Журналист написал все, что он считал правдой и что было правдой. Газета напечатала. Но эта правда оказалась невыгодной, притом невыгодной не только для французского правительства, но и для его заокеанских хозяев. Процесс, затеянный в Париже, отчетливо доказал, что журналист, разоблачавший Кравченко и тех, кто стоял за ним, был прав. Все обвинения, выдвинутые против подлого изменника и клеветника, нашли в ходе судебного разбирательства стопроцентное подтверждение. В судебном зале истина восторжествовала, стала совершенно очевидной для всех.
И вот выносится приговор. Приговор, являющийся таким невероятным противоречием тому, что было установлено на процессе, что даже присутствующим, которые могли ожидать всего, он показался бессмысленным бредом.
Этот процесс ясно показал, что во Франции можно писать и чего писать нельзя. Нельзя писать правду, если она невыгодна для правящих классов или их американских инструкторов. Зато можно писать любые омерзительнейшие измышления, распространять всяческую клевету, если она выгодна и нужна тем же самым людям, подчинившим себе печать.
Мы слышали об одном авторе, который принес в издательство книгу. Книга понравилась, но автору поставили условием, чтобы он вставил хоть несколько абзацев, направленных против Советского Союза. Автор отказался и пошел в Другое издательство. Там ему предъявили то же самое требование. Он вторично пе согласился издавать свою книгу такой ценой.
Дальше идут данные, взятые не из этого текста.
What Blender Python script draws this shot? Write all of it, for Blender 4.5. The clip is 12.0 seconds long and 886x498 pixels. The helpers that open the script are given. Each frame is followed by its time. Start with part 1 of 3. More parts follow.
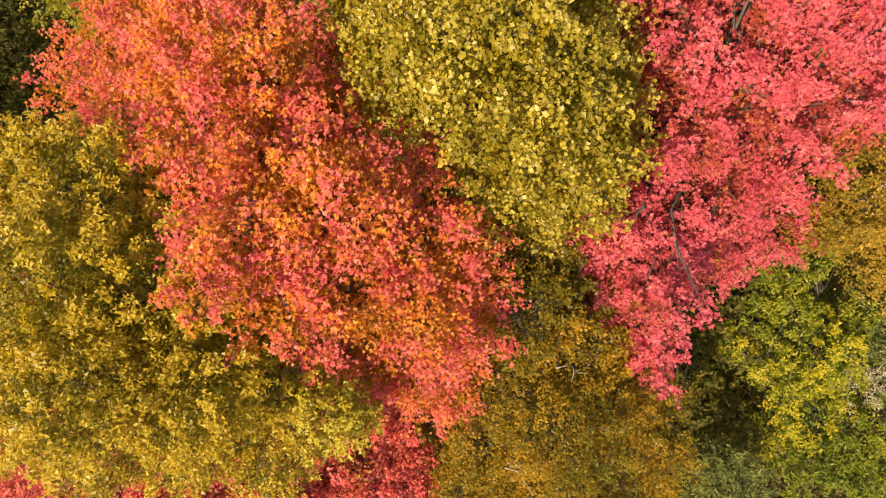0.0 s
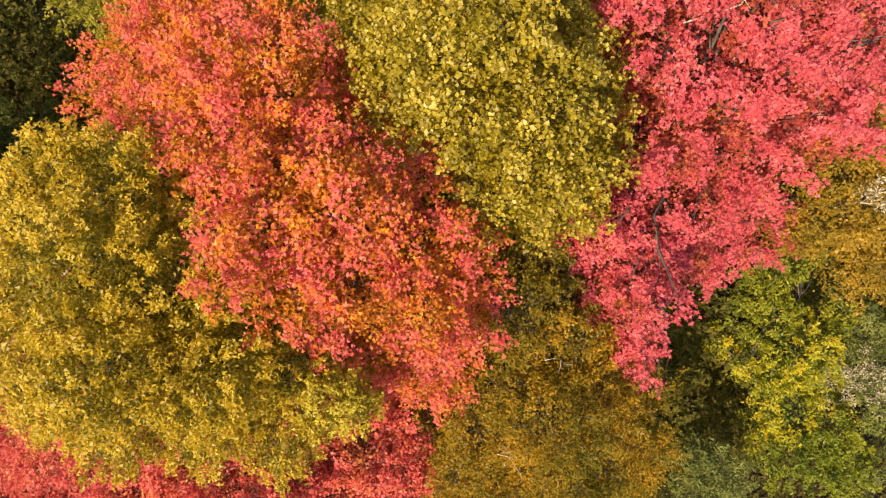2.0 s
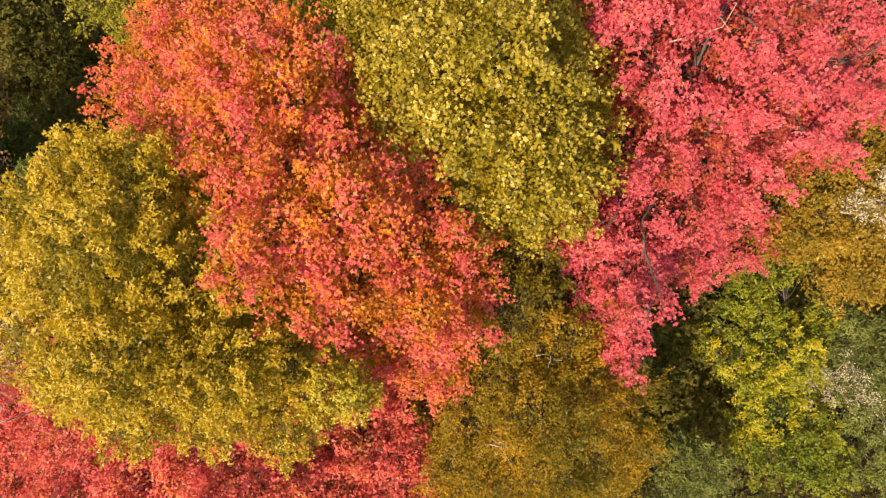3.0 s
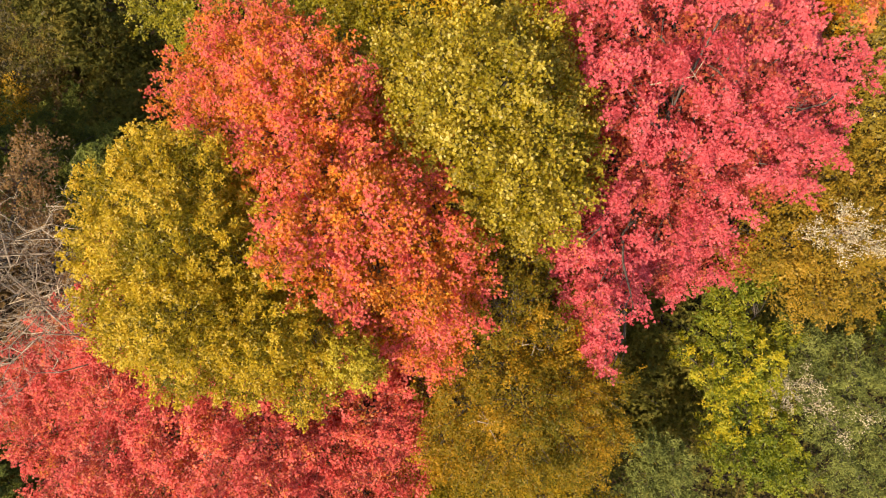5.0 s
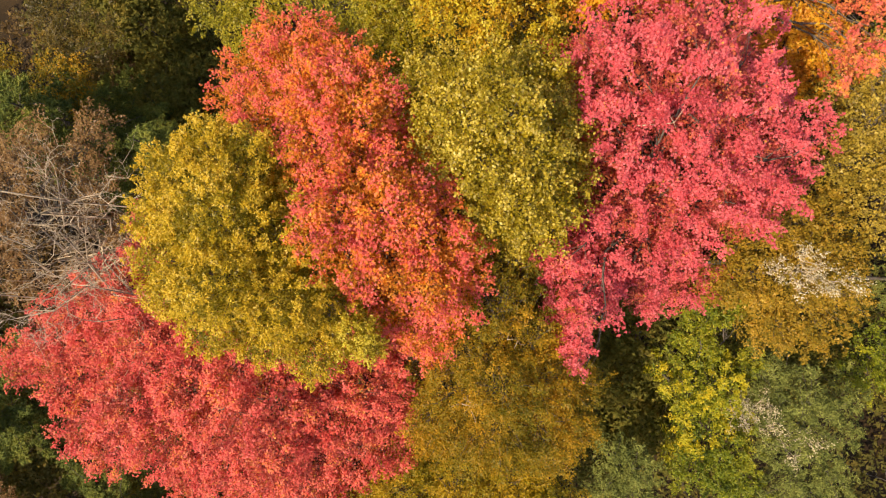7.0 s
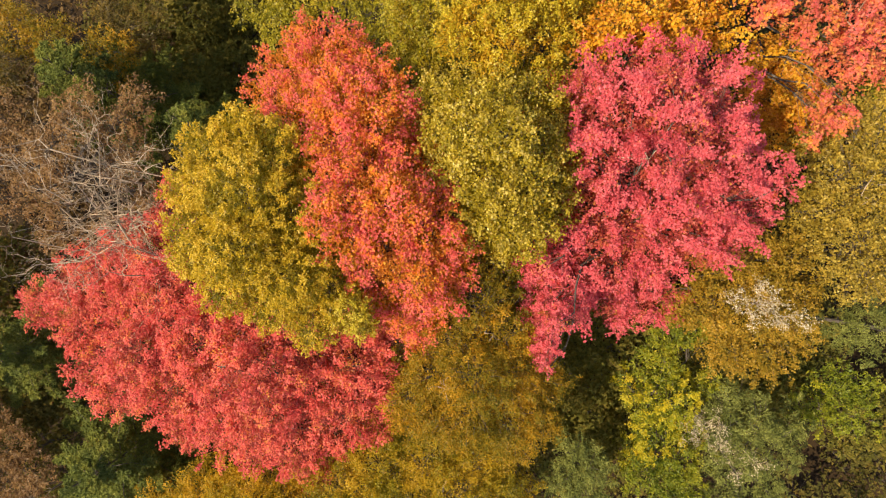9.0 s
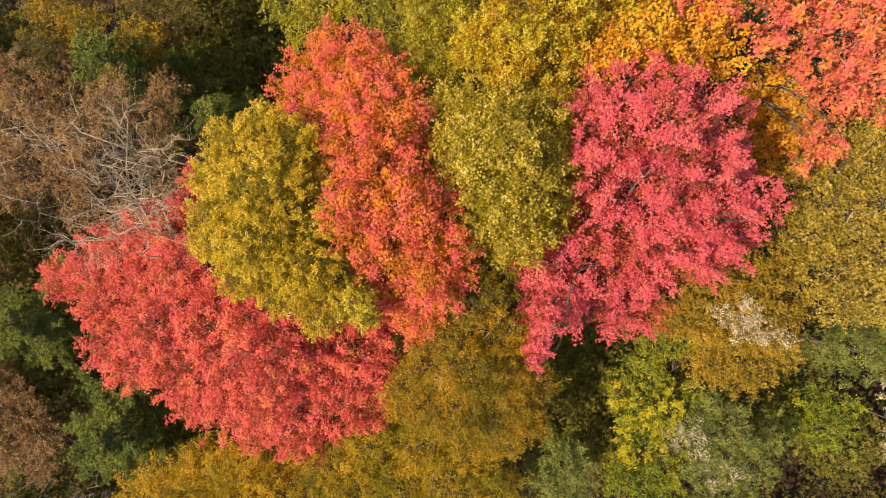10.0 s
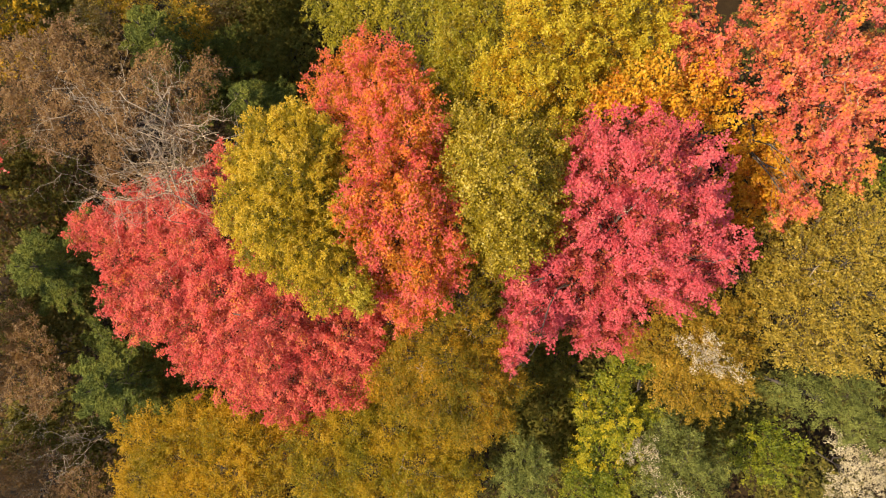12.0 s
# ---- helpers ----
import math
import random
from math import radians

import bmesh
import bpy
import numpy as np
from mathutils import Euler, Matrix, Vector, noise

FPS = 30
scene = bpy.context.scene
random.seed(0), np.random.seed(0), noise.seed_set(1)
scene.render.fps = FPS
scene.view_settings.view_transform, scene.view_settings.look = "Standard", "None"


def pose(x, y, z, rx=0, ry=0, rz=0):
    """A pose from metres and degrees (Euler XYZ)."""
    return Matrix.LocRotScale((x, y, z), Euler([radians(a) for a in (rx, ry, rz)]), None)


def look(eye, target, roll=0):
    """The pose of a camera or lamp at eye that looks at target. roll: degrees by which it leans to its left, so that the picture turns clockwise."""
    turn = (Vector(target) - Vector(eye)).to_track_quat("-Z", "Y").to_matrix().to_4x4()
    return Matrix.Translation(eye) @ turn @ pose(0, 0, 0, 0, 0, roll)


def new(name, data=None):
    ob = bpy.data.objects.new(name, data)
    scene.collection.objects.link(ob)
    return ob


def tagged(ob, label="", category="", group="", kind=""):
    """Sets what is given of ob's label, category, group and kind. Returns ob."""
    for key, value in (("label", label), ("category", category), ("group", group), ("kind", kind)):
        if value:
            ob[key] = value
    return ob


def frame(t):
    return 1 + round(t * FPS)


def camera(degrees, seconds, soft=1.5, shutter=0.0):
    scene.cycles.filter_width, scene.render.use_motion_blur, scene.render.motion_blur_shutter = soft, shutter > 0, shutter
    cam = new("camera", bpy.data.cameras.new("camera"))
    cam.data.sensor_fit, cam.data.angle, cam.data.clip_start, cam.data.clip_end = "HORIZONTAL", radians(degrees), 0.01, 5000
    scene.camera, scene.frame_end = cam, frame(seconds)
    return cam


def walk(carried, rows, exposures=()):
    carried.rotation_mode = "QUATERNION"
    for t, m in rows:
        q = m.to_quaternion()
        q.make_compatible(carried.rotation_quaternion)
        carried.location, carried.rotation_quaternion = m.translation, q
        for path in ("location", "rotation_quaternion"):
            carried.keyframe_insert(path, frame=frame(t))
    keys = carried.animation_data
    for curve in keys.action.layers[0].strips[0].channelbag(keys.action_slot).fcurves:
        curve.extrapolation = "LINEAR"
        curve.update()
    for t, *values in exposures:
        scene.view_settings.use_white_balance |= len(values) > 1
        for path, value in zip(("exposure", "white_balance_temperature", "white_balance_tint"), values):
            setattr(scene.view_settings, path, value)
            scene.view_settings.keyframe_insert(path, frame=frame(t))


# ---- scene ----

В итоге автор в течение двух лет не находил издателя. Он остался без заработка, без средств. В конце концов, он пошел на предложенную ему сделку. Книга вышла. Не знаю, как теперь чувствует себя «свободная совесть» автора.
«Свобода печати» регулируется не только провокационными процессами, но и распределением бумаги, ценами на бумагу, препятствиями в распространении. В воскресное утро мы видели продавцов «Юманите» в предместьях Парижа – это члены партии, люди разных профессий, иногда очень известные люди, которые в свой день отдыха помогают распространять партийный орган, часами бродя по улицам с пачками газет в руках. Таким образом прогрессивная печать борется за обеспечение доступа к читателю.
– А так называемая свобода убеждений?
Мы имели возможность любоваться и ею во время пребывания в Париже. «Свобода убеждений» – в виде кампании, предпринятой против профессора Жолио-Кюри. В виде отвратительных инсинуаций, которые газеты осмеливались печатать со этом крупнейшем ученом, являющемся гордостью не только Франции, но и всего человечества. Инсинуаций, которые явно отвечают заокеанским стремлениям отстранить Жолио-Кюри, как человека, от исследований в области атомной энергии, Ибо он не скрывает того, что хочет видеть в атомной энергии источник жизни и блага для человечества, а не орудие смерти и разрушения.
Но, может быть, кому-нибудь придет на ум утверждать, что именно в этом и проявляется свобода печати: дескать, те, кто считает неправильными действия даже такого крупного человека, как Жолио-Кюри, имеют возможность высказаться об этом на страницах газет?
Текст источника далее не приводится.